• _What is asked_:
Only lines with the word "parts" are needed; collect each of them from the listing below.

• _Data provided_:
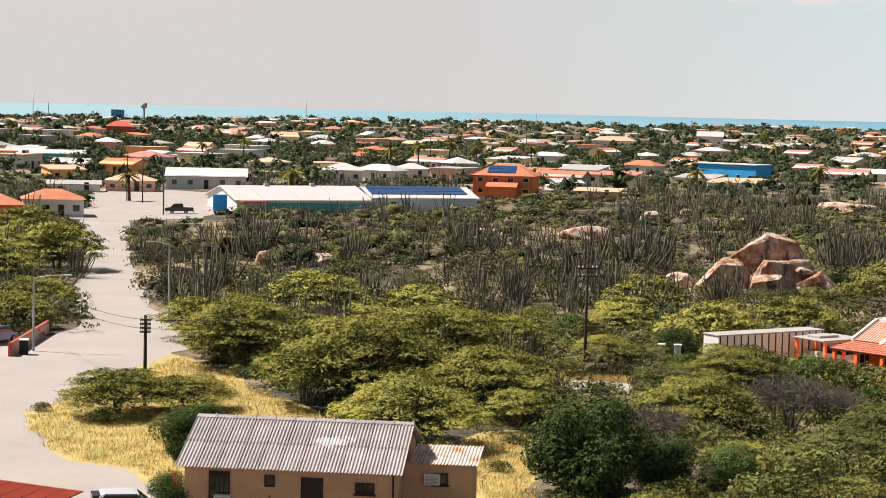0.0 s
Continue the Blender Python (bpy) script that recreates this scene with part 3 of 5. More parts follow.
def window(parent, x, y, z, w, h, face="-y", frame="white", bars=1, name="window", sill=True, glass="glass"):
    """A window set on a wall at x, y (its middle), z its foot; face: the way it looks. Frame, bars and panes are parts."""
    t = 0.07
    turn = {"-y": 0, "+x": 90, "+y": 180, "-x": -90}[face]
    m = pose(x, y, z, 0, 0, turn)
    rim = boxes((-w / 2, -0.07, 0, -w / 2 + t, 0.04, h), (w / 2 - t, -0.07, 0, w / 2, 0.04, h), (-w / 2 + t, -0.07, 0, w / 2 - t, 0.04, t), (-w / 2 + t, -0.07, h - t, w / 2 - t, 0.04, h))
    win = part(name, rim, MAT[frame], parent)
    win.matrix_local = m
    gap = (w - 2 * t) / (bars + 1)
    for i in range(bars + 1):
        x0 = -w / 2 + t + i * gap
        part("pane", boxes((x0 + 0.02, -0.02, t, x0 + gap - 0.02, 0.02, h - t)), MAT[glass], win)
    for i in range(bars):
        x0 = -w / 2 + t + (i + 1) * gap
        part("bar", boxes((x0 - 0.02, -0.05, t, x0 + 0.02, 0.03, h - t)), MAT[frame], win)
    if sill:
        part("sill", boxes((-w / 2 - 0.08, -0.16, -0.07, w / 2 + 0.08, 0.02, -0.004)), MAT[frame], win)
    return win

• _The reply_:
Continue the Blender Python (bpy) script that recreates this scene with part 3 of 5. More parts follow.
    """A window set on a wall at x, y (its middle), z its foot; face: the way it looks. Frame, bars and panes are parts."""